Affaire Petrofac: C’est la manière de gérer les richesses nationales qui est posée

Affaire Petrofac: C’est la  manière de gérer les richesses nationales qui est posée

 

Quatre ministres, le visage blême, le regard vide, les traits tirés. Un porte-parole, le ton saccadé, débitant un texte creux. Un chef de gouvernement qui se cache alors que sa place est au devant de ses troupes pour mener la bataille. C’est l’image terne, morose, tristounette et combien significative d’un pouvoir incapable de retourner la situation, abattu devant la première difficulté, totalement amorphe et sans prise sur les événements.

Il s’est trouvé que sur les quatre ministres trois viennent tout juste de prendre  des responsabilités éminentes. A l’évidence ils semblaient dépassés par les événements. Deux ministres, celui des affaires sociales, Mohamed Trabelsi et celle de l’énergie Héla Cheikh Rouhou faisaient pitié à voir. Si la seconde semblait dire par son regard ; qu’est-ce que je fais sur cette galère alors que j’étais bien dans mes responsabilités antérieures dans des organismes internationaux, le premier donnait l’impression de quelqu’un qui voyait son monde s’écrouler. Lui, si coutumier  dans une vie précédente des nuits blanches et des négociations interminables, avait l’air de dire que les temps ont vraiment changé et que rien n’est plus comme avant. Auparavant il suffisait d’une entourloupe et d’une figure de style pour tout changer.

Au bon vieux temps, la négociation avait ses règles, son éthique. On y arrivait avec ses idées, ses revendications, ses arguments. On en repartait allégés de tout ce poids mais avec la conscience tranquille du devoir accompli.  Dans l’intervalle de tractations en conciliabules chacun aurait cherché à tirer la couverture à lui.

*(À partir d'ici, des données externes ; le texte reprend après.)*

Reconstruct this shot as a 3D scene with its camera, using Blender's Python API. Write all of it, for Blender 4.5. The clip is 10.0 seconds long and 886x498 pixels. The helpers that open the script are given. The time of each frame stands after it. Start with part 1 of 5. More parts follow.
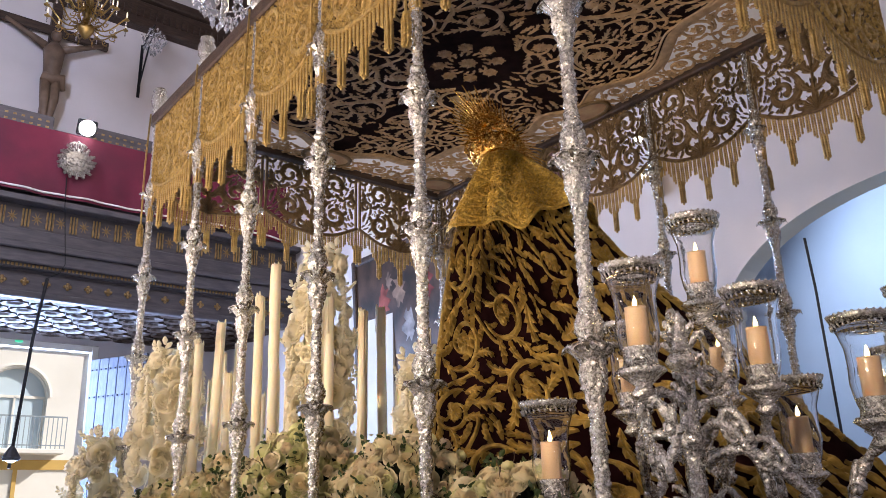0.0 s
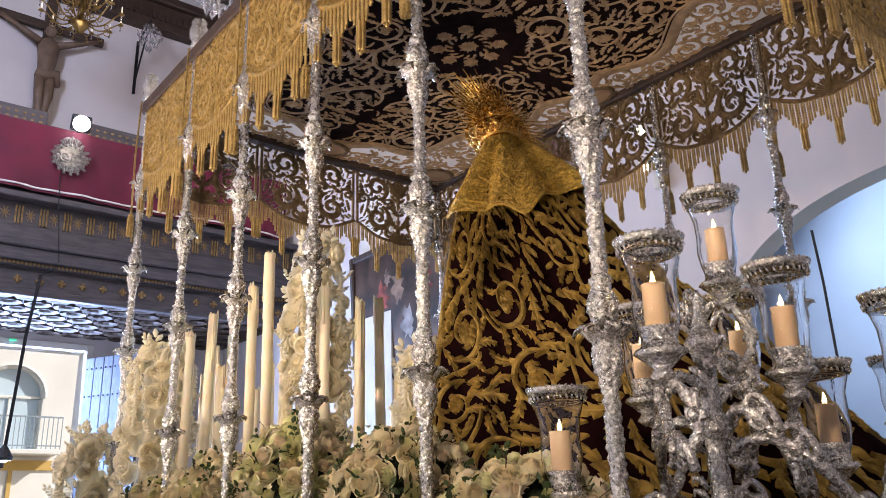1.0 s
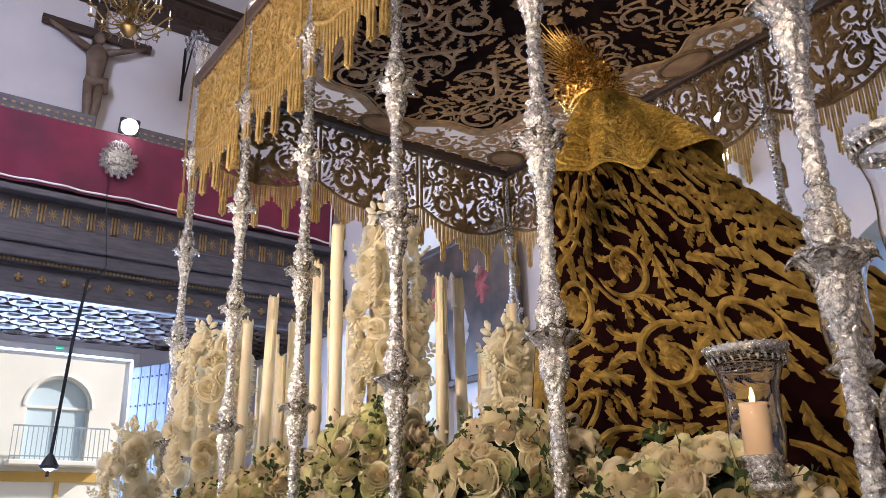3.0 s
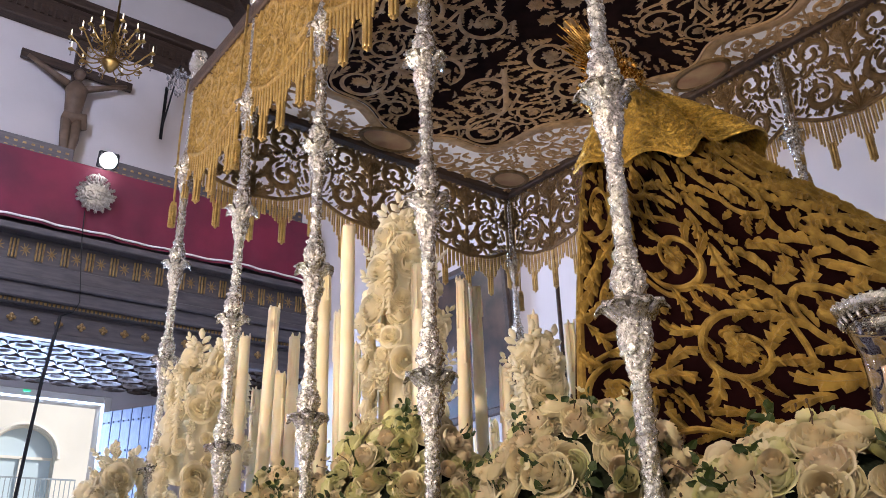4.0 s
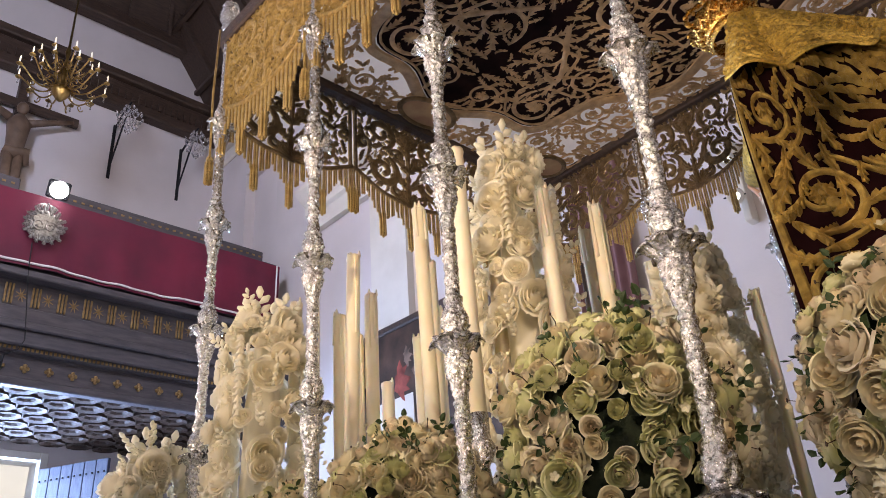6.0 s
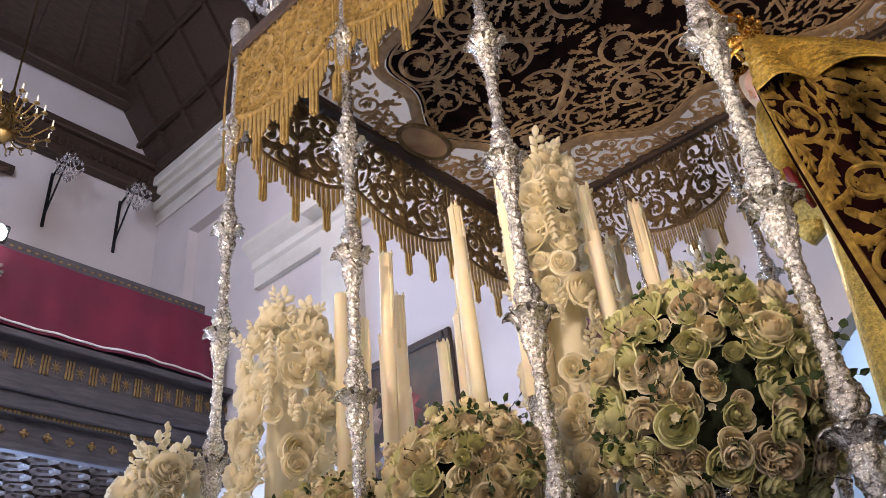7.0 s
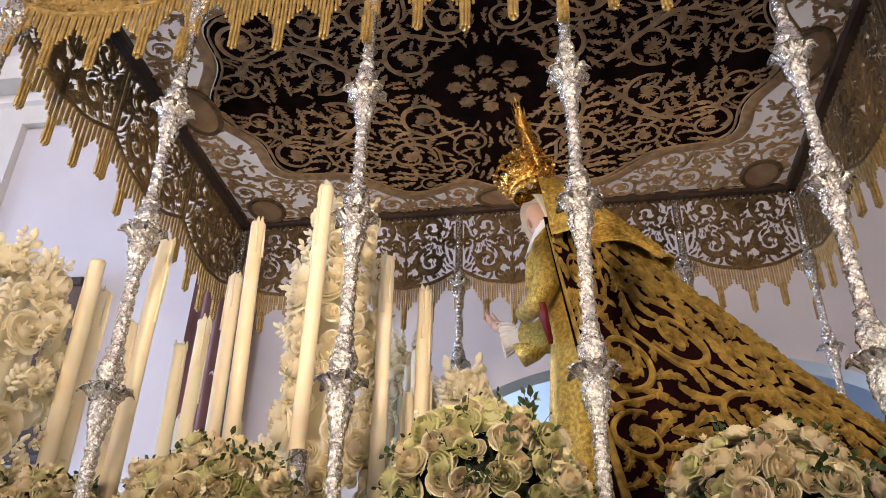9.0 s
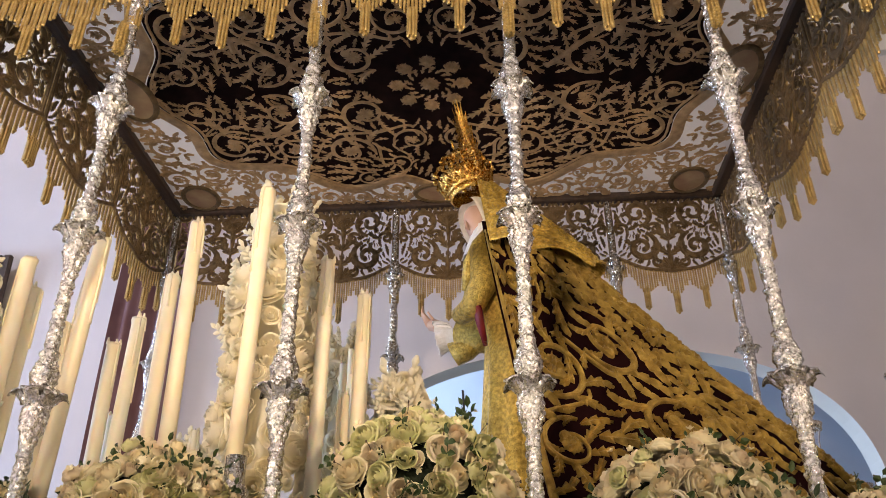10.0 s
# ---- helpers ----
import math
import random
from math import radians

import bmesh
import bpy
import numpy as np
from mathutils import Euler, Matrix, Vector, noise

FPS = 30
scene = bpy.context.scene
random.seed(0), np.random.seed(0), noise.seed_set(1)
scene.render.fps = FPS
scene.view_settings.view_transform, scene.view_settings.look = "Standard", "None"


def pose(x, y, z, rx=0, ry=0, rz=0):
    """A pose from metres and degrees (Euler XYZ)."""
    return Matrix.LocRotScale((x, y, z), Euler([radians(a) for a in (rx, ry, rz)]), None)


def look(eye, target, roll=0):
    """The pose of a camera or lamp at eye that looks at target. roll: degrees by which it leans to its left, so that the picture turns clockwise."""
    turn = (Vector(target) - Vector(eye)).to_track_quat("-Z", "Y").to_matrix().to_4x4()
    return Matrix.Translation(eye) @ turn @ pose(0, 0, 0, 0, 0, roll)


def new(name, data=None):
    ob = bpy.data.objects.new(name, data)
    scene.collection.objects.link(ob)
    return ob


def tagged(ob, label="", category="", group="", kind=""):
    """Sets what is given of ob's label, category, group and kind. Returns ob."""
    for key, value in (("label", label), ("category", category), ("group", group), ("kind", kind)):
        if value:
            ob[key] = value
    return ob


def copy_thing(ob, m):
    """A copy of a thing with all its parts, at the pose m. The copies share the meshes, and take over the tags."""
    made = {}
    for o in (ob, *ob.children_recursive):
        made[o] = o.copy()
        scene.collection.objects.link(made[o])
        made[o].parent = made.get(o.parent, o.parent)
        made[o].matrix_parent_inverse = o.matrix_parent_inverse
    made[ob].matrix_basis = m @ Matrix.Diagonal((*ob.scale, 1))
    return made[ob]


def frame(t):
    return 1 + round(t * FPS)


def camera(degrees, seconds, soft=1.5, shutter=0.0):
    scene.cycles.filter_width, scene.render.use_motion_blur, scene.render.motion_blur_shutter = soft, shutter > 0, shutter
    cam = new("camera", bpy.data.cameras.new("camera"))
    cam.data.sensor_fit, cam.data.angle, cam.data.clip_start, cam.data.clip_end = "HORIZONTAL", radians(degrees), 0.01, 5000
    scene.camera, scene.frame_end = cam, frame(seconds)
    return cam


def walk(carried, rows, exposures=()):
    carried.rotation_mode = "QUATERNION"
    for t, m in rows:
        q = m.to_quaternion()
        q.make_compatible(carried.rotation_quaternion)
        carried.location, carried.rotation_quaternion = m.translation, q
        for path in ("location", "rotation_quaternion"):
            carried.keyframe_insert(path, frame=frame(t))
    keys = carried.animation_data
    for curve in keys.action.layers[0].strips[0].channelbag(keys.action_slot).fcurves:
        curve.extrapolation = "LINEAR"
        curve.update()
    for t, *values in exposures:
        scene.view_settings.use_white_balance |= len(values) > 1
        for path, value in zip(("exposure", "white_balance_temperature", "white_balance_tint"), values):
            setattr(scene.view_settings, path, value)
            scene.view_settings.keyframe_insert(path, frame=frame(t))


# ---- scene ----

Mais en fin de compte, chacun finit par trouver son compte car la négociation ce sont d’abord et avant tout des concessions réciproques. Tout ou rien ce n’est pas de la négociation. C’est le règne des oukases, des décisions autoritaires et sans appel.

Le problème de Petrofac n’est pas seulement une crise à résoudre. Si c’était le cas, on aurait cherché à lui trouver des solutions et elles ne manquent pas. C’est désormais une question existentielle de la Tunisie post-révolution. Elle n’est d’ailleurs pas la seule. Partout dans le pays couvent d’autres « Petrofac », des « foyers de tension » selon le bon mot de Mohamed Trabelsi qui se définit comme « le ministre avant d’être le syndicaliste ».

Pour trouver un processus de règlement, je ne dis pas des solutions à bon escient, à ces situations, il faut une autre approche, une autre manière de voir, une toute autre démarche. Sinon le pays va au-devant de difficultés insurmontables. C’est l’existence même de la nation tunisienne, une et indivisible qui est en jeu.

Petrofac ce n’est pas la société pétrolière qui est visée. C’est la  manière de gérer les richesses nationales qui est posée. On parviendra peut-être à régler le cas. Mais il ressurgira plus tard encore plus ardu. Et la tâche d’huile fera craindre un embrasement si on n’en prend pas garde.

Il est temps de reprendre la copie du modèle de développement tunisien qui est parvenu à ses extrêmes limites. Ces centaines de milliers de Tunisiens sans emploi, cette misère que l’on rencontre à tout coin de rue, ce dénuement qui devient visible et nous prend à la gorge, cette Tunisie des laissés pour compte ne veut plus accepter son sort. Elle nous interpelle. Si nous ne savons pas l’entendre à défaut de l’écouter, tout ce que le pays a édifié depuis soixante ans va s’écrouler.

L’Etat national fédérateur, assurance-vie pour les nantis et parapluie pour les démunis risque d’éclater et de partir en lambeaux. Pour laisser la place à une contrée mafieuse hyper-protégée d’un côté et des favelas, des bidonvilles de  la misère, des détritus et de la drogue de l’autre. Avec des murs de séparation entre les deux mondes.

Certains appellent dans le cas de Petrofac à l’application de la loi. Mais pourrait-on  imaginer ici comme ailleurs le retour du bâton. Personne ne s’y hasarderait, car c’était la loi d’un temps révolu qui ne reviendrait jamais. D’ailleurs la cavalcade sécuritaire d’avril dernier n’a servi qu’à crisper davantage les positions  et à ajouter de la  complication à une situation déjà suffisamment complexe.

En misant sur un gouvernement jeune on avait espéré que sa manière d’appréhender les problèmes sera de son âge et de sa génération. A l’évidence ce n’est pas le cas. Il faut que ça change et vite. Car l’échec sur ce dossier sera insurmontable. Il serait même fatal. Il ne faut  surtout pas perdre pied dès la première épreuve rencontrée.